“San Andreas” hits theaters this weekend, hoping to provide a jolt to the summer box office after Memorial Day ticket sales barely registered on the Richter Scale.
The 21st century answer to Irwin Allen’s disaster films of yore is on pace to debut to $40 million domestically when it bows in 3,777 locations. The Warner Bros. release deploys the latest CGI razzle dazzle in the service of depicting a massive earthquake that threatens to turn much of California into ocean bottom. The best special effect at its disposal may be Dwayne “the Rock” Johnson, a reliable draw at the box office in films such as the “Fast and Furious” and “G.I. Joe” movies.
In those films, however, he was part of an ensemble cast, so this will be a real test of Johnson’s ability to open and carry a movie on his prodigious back during the most competitive time of year.
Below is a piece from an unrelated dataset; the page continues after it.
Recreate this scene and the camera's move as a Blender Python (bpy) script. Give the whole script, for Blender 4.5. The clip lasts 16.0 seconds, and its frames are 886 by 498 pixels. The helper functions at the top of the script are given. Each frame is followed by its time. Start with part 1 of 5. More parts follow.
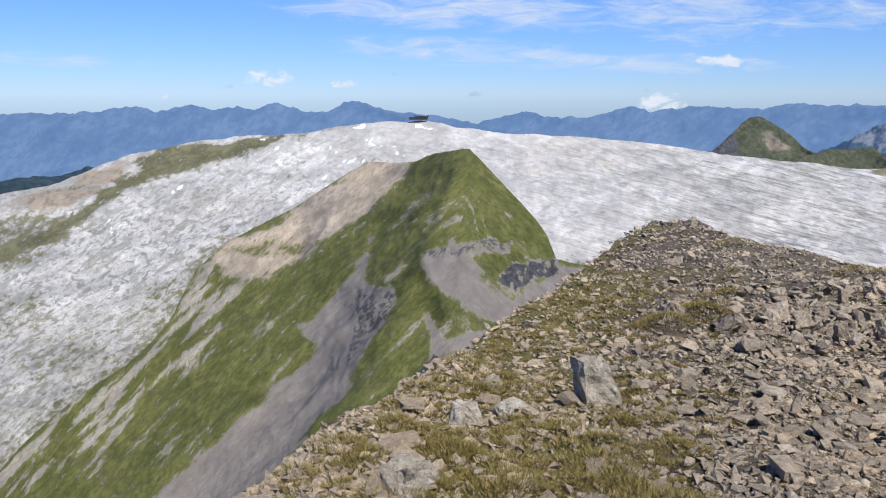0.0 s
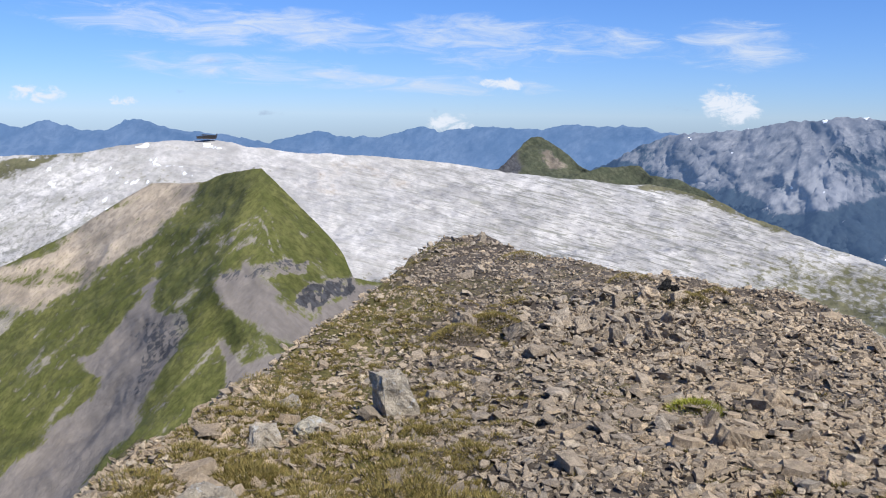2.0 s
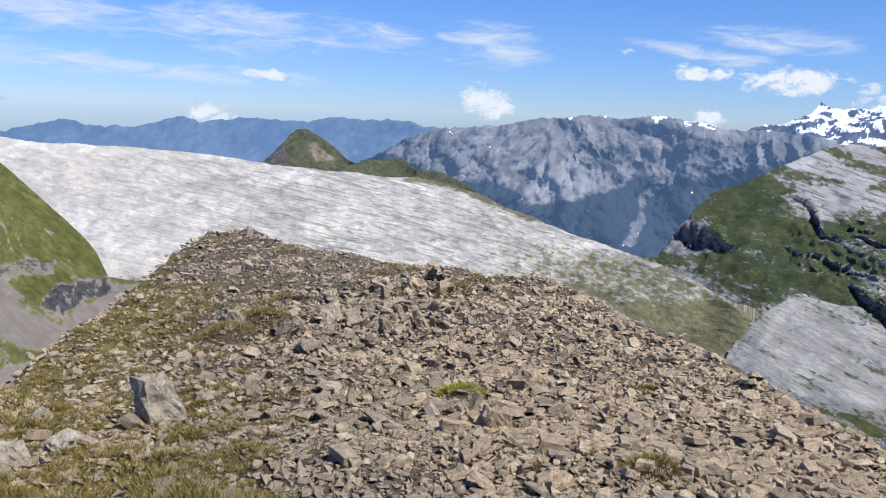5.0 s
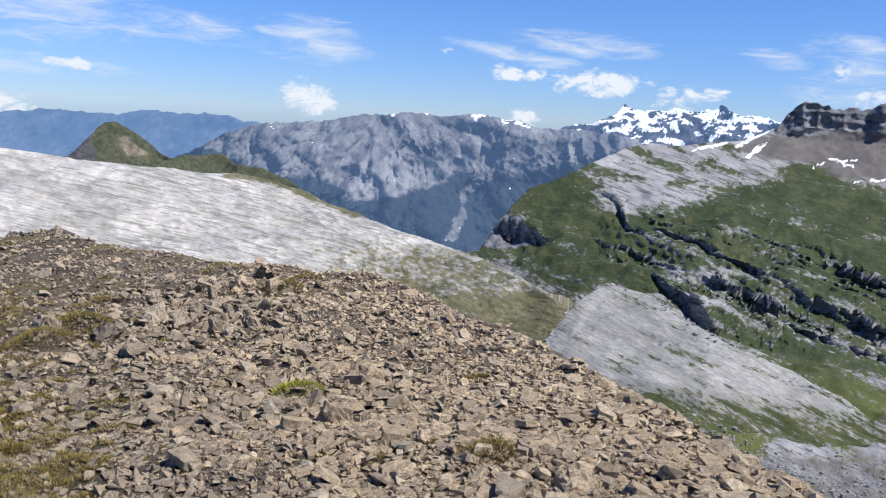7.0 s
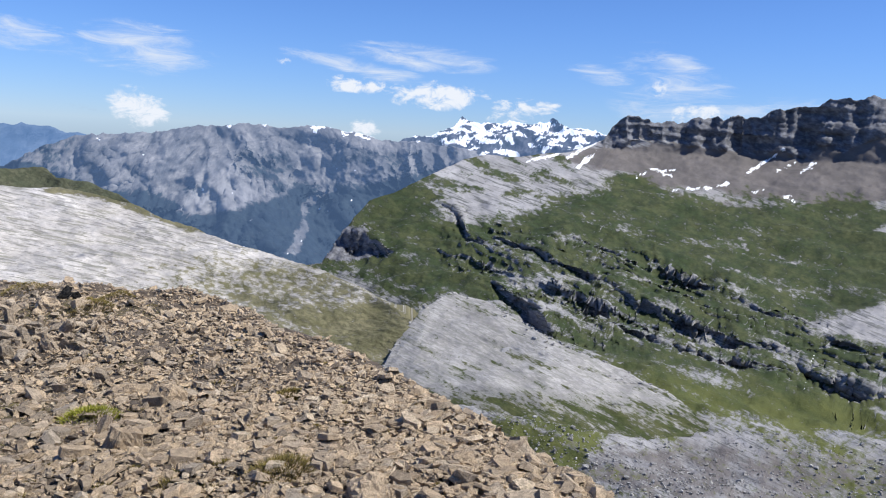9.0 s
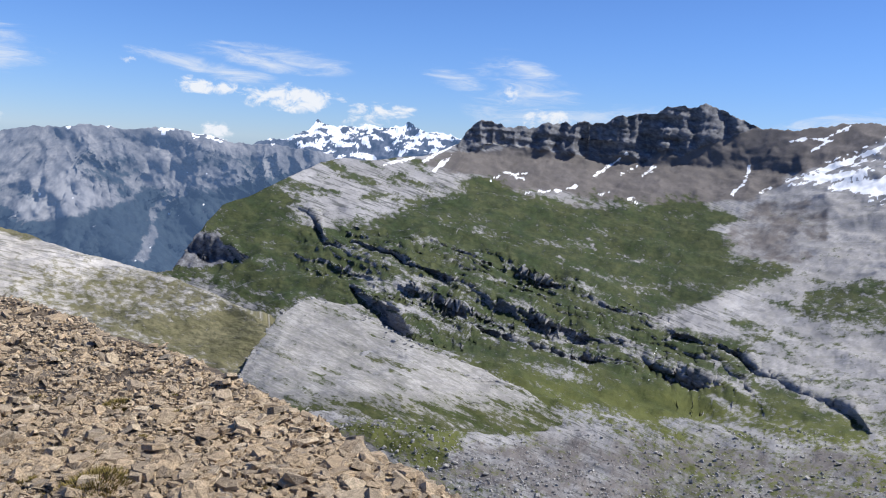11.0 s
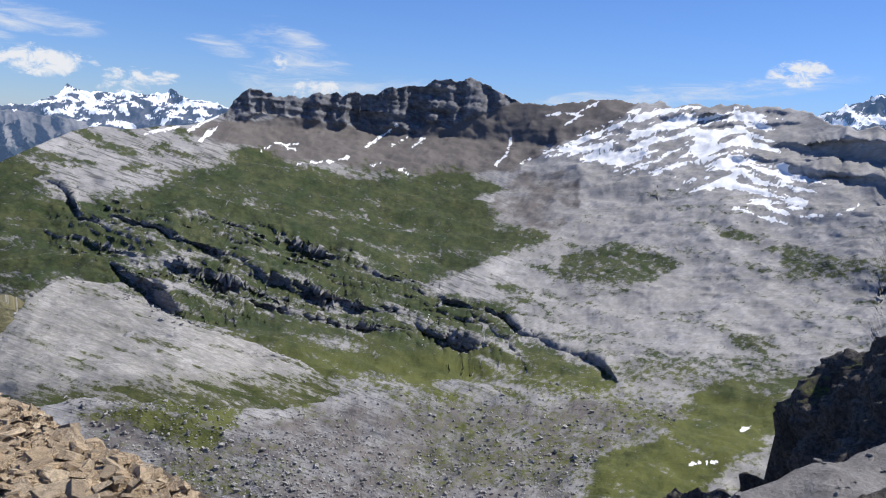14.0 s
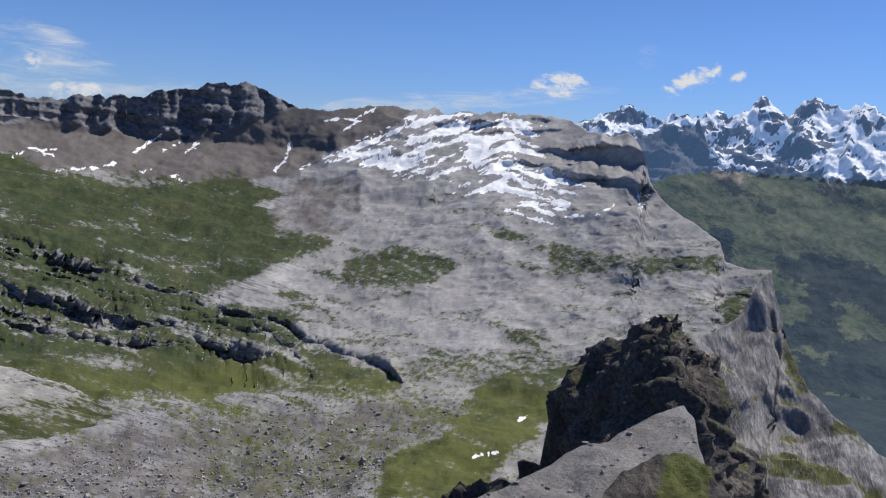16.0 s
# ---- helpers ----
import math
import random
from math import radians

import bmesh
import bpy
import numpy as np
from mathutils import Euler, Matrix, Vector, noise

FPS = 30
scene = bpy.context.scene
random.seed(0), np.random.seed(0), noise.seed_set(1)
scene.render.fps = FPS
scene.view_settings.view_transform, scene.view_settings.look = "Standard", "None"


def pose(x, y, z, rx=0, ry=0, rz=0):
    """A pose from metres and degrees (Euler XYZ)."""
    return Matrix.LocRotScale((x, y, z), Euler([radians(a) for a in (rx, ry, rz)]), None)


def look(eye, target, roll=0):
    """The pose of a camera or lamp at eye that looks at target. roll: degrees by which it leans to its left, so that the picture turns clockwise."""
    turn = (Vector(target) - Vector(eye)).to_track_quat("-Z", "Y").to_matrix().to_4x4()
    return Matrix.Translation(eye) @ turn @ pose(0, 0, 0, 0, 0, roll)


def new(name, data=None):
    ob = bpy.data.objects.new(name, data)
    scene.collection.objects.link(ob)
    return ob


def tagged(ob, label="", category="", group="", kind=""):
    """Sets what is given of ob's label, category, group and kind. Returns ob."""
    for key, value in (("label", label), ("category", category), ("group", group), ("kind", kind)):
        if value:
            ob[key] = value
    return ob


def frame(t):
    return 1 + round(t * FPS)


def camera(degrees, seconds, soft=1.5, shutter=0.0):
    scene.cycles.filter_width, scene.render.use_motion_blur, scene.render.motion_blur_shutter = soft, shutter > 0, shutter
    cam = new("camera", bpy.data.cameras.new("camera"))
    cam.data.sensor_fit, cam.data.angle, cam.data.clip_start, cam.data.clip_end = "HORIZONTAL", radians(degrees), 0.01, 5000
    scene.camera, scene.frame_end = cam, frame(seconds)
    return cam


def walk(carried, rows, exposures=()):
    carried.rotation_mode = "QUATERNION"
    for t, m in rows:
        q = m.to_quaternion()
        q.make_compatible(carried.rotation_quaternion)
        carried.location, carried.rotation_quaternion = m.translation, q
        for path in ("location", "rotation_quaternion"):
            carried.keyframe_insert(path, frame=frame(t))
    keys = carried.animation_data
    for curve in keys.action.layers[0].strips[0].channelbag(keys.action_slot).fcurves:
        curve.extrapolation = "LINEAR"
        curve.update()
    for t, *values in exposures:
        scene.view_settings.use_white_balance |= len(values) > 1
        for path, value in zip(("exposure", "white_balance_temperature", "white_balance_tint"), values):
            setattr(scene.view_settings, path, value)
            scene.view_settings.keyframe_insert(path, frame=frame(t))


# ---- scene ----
cam = camera(55.5, 16.0, 1.1)
PATH = [
    (0.0, 0.074, 0.044, 1.639, 79.55, -0.05, 0.23),
    (0.5, 0.063, 0.045, 1.636, 79.96, -0.12, -2.69),
    (1.0, 0.064, 0.035, 1.633, 79.74, -0.54, -6.84),
    (1.5, 0.070, 0.019, 1.632, 80.54, -0.69, -11.20),
    (2.0, 0.076, 0.004, 1.634, 80.93, -0.63, -13.66),
    (2.5, 0.083, -0.007, 1.629, 80.92, -1.06, -16.51),
    (3.0, 0.089, -0.008, 1.627, 80.64, -1.25, -19.31),
    (3.5, 0.089, -0.005, 1.626, 80.51, -1.57, -21.18),
    (4.0, 0.086, -0.008, 1.633, 80.52, -1.79, -23.80),
    (6.5, 0.000, 0.000, 1.650, 81.07, -2.40, -38.12),
    (7.0, -0.026, -0.013, 1.651, 80.99, -2.82, -41.19),
    (7.5, -0.003, -0.037, 1.668, 80.77, -2.74, -43.21),
    (8.0, 0.078, -0.089, 1.660, 81.25, -2.97, -46.12),
    (8.5, 0.137, -0.138, 1.652, 81.86, -2.89, -49.71),
    (9.0, 0.178, -0.177, 1.652, 82.32, -2.99, -51.94),
    (11.5, 0.303, -0.298, 1.606, 82.70, -3.81, -63.34),
    (12.0, 0.320, -0.317, 1.592, 82.15, -4.73, -64.81),
    (12.5, 0.360, -0.354, 1.593, 82.01, -5.56, -67.83),
    (13.0, 0.400, -0.392, 1.594, 81.60, -4.69, -70.85),
    (13.5, 0.440, -0.429, 1.595, 82.01, -4.27, -73.56),
    (14.0, 0.480, -0.467, 1.596, 82.10, -4.01, -76.97),
    (14.5, 0.520, -0.504, 1.597, 82.63, -3.94, -80.47),
    (15.0, 0.560, -0.542, 1.598, 82.81, -3.96, -83.84),
    (15.5, 0.600, -0.579, 1.599, 83.21, -3.99, -87.97),
    (16.0, 0.640, -0.617, 1.600, 83.52, -4.11, -91.83),
]
walk(cam, [(t, pose(x, y, z, rx, ry, rz)) for t, x, y, z, rx, ry, rz in PATH],
     [(0, -0.02, 6100, 10), (4, 0.06, 6200, 10), (9, 0.08, 6300, 10), (12.5, 0.06, 6450, 10), (14.5, -0.08, 6550, 10), (16, -0.25, 6650, 10)])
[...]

Village Roadshow Pictures co-financed and co-produced “San Andreas” with Warners to the tune of $110 million.
The disaster genre has been dormant of late, with more recent efforts such as “Into the Storm” and “Poseidon” failing to generate much excitement at the multiplexes. It’s also always difficult to launch an original film during the summer, a time of year usually dominated by sequels and comic book movies. However, “San Andreas” may benefit from an easily identifiable marketing hook through the recognizable fault that lends its name to the film.
“When you say that title people instantly understand what they’re in for,” said Paul Dergarabedian, senior media analyst at Rentrak. “People are fascinated by this kind of thing — this type of end of the world stuff.”
Internationally, the film is set to open in 60 markets this weekend and 13,000 screens. The rollout includes such major territories as France, Germany, Russia, Brazil, the United Kingdom, Mexico and Australia. “San Andreas” debuts the following week in seven additional territories, including China and Korea.
The weekend’s other new wide release, Sony Pictures’ “Aloha,” is positioned as a counterprogramming option that will appeal to women. The Cameron Crowe romantic comedy made headlines last winter during the Sony hack, when emails were leaked from Amy Pascal in which the deposed studio chief disparaged the film and its script.
Despite the brush with ignominy, “Aloha” represents only a modest financial risk for the studio. The film cost $37 million to make. It also boasts a likable cast in Bradley Cooper, Emma Stone and Rachel McAdams that could draw crowds for whom Pascal’s name is likely to elicit blank stares. The movie is on track to open to $12 million, although Sony is being more conservative and predicting an opening in the $8 million to $10 million range.
Despite overseeing film classics such as “Say Anything” and “Jerry Maguire,” Crowe has seen his commercial appeal wane during the last decade, following box office disappointments like “Elizabethtown” and the less-than-stellar “We Bought a Zoo.”
The summer box office had been proceeding at a furious clip until last weekend’s Memorial Day holiday. Disney’s “Tomorrowland” underwhelmed with a $41.7 million debut, sending the overall box office for the four-day holiday to its lowest numbers since 2010. However, the box office is up about 3.6% year-to-date. Ticket sales will likely give back some of those gains, because revenues will have trouble matching the same weekend last year when “Maleficent” debuted to nearly $70 million.